In supply chains, these twins are created using a combination of logistics, financial, and sensor data to create the exact replica of the environment. They can be used to simulate and analyze the performance of an object or system under different conditions. They can also be used to optimize the design of new techniques, identify potential problems before they occur, and improve the efficiency and effectiveness of existing systems.
Are AI digital twins an accurate representation of the real world?
Just how accurate are digital twins? While they are designed to be as precise as possible in representing the real world, the accuracy of an AI digital twin depends on the quality and completeness of the data used to create it.
Collecting a large and diverse dataset representing the object or system being modeled under different conditions and scenarios is necessary to create an accurate twin. This data is then used to train systems using machine learning or neural network algorithms that can accurately predict the behavior of the object or system.
However, suppose the data used to create the AI digital twin is incomplete or inaccurate. In that case, the digital twin may not be a reliable representation of the real-world object or system. Data scientists could use techniques to augment the missing data. There are various techniques to overcome these issues, which we won’t cover here, but will in a future blog post. In this case, the digital twin may not be 100% the image of the object or system.
Can AI digital twins help with supply chain improvement?
AI digital twins can help with supply chain improvement by analyzing real-time data from the supply chain network and using machine learning algorithms to forecast product supply and optimize production and distribution plans to meet demand.
By collecting data from various sources within the supply chain, such as sales, production, and transportation data, an AI digital twin can create a comprehensive supply chain model and use this model to make accurate predictions about future product supply and demand.
For example, an AI digital twin could analyze purchase order trends, production capacity, raw materials prices, geopolitical risk, and micro and macroeconomic data to predict a product’s future supply and optimize production and distribution plans to meet demand. This can help organizations better manage their inventory and reduce the risk of stock-outs or excess inventory.
Overall, using AI digital twins can help organizations in the supply chain make more accurate and data-driven decisions, leading to improved efficiency and reduced costs.

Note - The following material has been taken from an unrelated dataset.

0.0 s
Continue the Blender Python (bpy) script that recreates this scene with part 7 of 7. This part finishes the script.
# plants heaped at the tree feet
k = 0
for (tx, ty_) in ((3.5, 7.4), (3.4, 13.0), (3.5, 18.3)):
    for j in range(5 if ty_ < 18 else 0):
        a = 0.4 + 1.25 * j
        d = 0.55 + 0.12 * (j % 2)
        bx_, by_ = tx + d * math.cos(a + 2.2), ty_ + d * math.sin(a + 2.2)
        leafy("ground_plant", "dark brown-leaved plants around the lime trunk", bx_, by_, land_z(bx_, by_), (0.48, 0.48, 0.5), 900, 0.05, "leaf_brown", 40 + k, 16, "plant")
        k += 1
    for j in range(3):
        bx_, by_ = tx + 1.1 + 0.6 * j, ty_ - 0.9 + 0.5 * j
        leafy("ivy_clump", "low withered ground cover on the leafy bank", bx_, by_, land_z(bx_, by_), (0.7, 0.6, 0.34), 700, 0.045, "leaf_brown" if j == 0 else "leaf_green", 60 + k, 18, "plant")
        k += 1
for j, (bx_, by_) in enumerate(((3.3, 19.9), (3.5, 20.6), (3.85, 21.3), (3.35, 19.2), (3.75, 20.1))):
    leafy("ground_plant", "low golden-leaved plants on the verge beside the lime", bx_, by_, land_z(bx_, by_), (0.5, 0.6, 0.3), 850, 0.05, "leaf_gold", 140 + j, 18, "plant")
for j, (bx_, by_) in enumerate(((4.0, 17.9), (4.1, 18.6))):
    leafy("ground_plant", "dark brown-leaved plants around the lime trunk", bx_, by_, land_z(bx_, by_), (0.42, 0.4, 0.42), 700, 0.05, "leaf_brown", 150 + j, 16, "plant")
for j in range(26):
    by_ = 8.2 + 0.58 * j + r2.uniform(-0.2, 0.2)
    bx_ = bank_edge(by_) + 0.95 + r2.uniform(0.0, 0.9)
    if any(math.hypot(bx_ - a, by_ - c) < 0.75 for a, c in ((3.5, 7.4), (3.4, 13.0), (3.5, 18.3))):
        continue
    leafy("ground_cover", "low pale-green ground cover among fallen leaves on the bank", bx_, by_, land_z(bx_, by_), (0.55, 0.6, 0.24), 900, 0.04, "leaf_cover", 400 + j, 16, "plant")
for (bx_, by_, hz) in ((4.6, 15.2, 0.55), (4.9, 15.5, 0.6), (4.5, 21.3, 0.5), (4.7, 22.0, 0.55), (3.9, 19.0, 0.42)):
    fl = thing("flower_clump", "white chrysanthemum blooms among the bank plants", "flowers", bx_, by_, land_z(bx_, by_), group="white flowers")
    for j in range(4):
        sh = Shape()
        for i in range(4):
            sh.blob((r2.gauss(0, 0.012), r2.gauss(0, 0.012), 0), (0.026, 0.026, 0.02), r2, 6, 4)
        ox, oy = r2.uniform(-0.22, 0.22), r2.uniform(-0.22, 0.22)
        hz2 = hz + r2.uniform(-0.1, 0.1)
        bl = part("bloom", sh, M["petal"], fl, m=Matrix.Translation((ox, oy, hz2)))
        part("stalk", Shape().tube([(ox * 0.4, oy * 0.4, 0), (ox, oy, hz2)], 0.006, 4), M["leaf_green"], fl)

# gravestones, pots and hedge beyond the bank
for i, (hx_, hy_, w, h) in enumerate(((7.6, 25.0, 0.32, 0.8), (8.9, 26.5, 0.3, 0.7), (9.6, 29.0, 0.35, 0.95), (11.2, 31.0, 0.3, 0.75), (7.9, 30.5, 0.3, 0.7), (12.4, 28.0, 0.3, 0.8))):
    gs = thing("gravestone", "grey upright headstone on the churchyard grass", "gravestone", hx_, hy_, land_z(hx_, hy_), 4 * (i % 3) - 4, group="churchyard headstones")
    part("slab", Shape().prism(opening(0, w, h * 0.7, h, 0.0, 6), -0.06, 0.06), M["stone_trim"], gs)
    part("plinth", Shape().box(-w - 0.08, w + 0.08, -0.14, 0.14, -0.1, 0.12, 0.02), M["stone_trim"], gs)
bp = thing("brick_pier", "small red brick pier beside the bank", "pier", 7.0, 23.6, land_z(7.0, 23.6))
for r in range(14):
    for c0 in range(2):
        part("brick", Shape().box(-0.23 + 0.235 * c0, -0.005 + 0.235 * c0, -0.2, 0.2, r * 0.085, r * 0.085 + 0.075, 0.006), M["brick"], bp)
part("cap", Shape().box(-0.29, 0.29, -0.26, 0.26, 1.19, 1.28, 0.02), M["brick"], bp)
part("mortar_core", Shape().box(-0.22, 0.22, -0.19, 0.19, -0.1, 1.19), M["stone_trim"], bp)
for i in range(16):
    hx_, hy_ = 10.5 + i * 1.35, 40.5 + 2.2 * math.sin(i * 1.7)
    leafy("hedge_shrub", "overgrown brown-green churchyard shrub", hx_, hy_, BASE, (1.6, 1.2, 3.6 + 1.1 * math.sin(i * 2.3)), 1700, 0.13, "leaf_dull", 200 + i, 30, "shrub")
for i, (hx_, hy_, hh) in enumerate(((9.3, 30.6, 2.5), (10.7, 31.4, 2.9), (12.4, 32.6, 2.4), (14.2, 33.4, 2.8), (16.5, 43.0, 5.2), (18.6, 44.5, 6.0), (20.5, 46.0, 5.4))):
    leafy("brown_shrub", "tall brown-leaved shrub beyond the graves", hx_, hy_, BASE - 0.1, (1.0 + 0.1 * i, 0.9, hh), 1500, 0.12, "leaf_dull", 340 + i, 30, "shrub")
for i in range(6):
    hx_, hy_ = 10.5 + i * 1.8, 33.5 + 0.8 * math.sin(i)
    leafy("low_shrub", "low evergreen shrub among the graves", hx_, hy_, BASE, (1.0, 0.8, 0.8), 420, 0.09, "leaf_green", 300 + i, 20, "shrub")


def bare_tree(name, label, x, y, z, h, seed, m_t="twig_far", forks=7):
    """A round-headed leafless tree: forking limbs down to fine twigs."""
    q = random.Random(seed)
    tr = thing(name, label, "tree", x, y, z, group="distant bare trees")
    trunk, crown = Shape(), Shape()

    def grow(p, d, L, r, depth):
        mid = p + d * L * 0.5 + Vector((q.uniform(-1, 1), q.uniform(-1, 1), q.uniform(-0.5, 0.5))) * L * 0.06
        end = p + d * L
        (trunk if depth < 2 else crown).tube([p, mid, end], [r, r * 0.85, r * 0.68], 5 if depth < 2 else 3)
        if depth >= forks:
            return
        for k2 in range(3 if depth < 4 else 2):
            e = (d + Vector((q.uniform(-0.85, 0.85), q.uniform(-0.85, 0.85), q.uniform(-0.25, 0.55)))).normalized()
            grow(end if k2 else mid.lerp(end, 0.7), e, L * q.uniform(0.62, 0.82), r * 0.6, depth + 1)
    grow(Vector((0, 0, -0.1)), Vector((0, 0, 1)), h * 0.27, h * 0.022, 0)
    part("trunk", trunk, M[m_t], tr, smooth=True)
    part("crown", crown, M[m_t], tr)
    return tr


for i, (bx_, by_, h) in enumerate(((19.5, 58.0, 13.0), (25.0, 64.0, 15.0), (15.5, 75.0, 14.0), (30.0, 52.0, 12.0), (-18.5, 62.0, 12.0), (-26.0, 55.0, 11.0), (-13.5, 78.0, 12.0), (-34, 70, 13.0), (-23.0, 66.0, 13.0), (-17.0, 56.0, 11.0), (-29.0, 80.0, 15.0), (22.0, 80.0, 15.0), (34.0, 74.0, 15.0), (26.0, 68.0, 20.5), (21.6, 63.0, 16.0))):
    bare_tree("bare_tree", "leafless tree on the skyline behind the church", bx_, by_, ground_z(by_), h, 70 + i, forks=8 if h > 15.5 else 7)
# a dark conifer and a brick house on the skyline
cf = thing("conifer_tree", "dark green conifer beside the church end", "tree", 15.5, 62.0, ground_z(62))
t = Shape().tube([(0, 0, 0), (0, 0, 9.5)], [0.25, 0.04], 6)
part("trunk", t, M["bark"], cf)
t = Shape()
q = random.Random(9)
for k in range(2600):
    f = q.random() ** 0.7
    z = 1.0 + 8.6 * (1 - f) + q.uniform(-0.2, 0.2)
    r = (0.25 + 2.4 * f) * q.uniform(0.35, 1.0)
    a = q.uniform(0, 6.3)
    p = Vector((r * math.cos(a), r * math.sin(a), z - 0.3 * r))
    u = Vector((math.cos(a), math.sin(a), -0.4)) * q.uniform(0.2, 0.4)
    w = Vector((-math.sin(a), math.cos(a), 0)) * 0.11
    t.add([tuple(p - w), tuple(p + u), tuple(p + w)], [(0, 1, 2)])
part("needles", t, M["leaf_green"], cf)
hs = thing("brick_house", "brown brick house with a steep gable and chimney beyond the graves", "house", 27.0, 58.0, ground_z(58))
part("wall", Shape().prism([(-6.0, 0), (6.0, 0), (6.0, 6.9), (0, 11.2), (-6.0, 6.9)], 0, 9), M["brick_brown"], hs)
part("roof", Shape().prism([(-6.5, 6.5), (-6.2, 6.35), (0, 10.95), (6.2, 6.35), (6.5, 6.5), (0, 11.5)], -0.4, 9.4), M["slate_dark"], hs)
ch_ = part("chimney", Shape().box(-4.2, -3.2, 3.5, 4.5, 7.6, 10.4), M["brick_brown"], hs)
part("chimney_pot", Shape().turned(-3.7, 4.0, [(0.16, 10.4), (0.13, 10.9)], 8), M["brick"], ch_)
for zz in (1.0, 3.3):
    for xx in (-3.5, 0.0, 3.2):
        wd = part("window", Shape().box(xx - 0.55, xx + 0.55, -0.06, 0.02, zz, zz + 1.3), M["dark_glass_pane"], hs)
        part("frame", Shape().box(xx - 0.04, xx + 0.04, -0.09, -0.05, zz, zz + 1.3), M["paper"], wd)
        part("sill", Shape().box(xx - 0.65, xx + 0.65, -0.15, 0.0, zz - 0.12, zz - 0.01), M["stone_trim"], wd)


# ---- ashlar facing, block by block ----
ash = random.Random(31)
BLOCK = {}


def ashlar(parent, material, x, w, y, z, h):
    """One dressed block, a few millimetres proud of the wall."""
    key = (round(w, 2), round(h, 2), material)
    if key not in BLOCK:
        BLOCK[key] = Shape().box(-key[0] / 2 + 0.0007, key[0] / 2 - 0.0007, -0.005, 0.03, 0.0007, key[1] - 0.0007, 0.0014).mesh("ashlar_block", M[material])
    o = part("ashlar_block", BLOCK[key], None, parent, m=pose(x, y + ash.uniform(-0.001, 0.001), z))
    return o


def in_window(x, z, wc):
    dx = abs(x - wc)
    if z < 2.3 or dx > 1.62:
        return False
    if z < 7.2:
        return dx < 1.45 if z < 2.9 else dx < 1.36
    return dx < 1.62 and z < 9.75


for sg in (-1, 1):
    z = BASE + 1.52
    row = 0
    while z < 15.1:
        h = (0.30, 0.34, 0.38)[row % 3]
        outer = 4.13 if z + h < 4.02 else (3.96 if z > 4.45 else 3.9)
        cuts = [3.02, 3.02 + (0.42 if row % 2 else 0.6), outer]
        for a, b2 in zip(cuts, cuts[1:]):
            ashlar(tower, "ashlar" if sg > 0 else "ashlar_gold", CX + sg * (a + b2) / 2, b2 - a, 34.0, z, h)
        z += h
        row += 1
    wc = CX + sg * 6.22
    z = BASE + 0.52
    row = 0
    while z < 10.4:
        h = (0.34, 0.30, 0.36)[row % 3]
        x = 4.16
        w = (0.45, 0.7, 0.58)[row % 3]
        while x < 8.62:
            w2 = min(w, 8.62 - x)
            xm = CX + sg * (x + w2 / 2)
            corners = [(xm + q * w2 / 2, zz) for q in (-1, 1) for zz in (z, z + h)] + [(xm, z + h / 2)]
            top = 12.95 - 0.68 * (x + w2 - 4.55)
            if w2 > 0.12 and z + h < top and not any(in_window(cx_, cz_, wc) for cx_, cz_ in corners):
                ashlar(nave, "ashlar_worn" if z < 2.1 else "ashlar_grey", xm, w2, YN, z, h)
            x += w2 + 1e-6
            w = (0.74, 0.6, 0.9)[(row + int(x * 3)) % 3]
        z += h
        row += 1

How far in advance can AI predict supply chain delays and disruptions?
It is difficult to predict with certainty how far in advance artificial intelligence (AI) can accurately predict supply chain delays and disruptions. This will depend on several factors, including the complexity of the supply chain, the availability and quality of data, and the sophistication of the AI algorithms being used.
AI can generally analyze data from various sources, such as market trends, commodities prices, publicly available data, and transportation data, to identify potential delays and disruptions to the supply chain. The more data available and the more advanced the AI algorithms, the more accurately delays and disruptions can be predicted.
However, new technologies that predict supply chain delays and disruptions are coming into play more accurately than ever. To proactively connect the dots and find trends, patterns, and associations to respond to future developments, the Nostradamus Al platform has incorporated over 17,000 data sets (as of this writing) from multiple sources. These sources come from geopolitical data, economic data, financial information, commodities prices, raw materials prices, and news events. These data sources are then coupled with the historical purchase order information for the system to find those trends and patterns to predict when a delay or disruption can occur. The system then learns which factors are most important to the client’s supply chain and their interactions to predict when a delay or disruption can occur for each product and supplier before the client places their purchase order. Building on this, we can create a digital twin on how those factors impact certain product and supplier delays. As in our robot example from before, the user can run a hypothetical scenario, such as increasing the geopolitical risk in China or increasing certain raw materials prices to view how that can impact their supply chain network. Since our system understands the different components of the client’s supply chain, the user can create what-if scenarios to understand their risks. If they see that certain price increases in raw materials or commodities prices affect their supply chain, they may want to hedge those prices or understand that when they do occur, which suppliers are at most and least risk of delays and disruptions under those circumstances?
Once you have predicted, then what?
Using the prediction data generated by the Nostradamus AI platform, one might ask, what can be done to avoid these delays? You can do many things with that prediction output, from reducing canceled orders to optimizing inventory. Another way to utilize the output is to create a digital twin to understand the strength and weaknesses of your supply chain. The digital twin would be able to simulate any changes based on variables selected to determine an optimized supply chain and allows the client to see the net effect of potential changes.
Overall, it is vital to continuously monitor and analyze the supply chain to identify potential delays and disruptions and take proactive measures to minimize their impact when they do occur.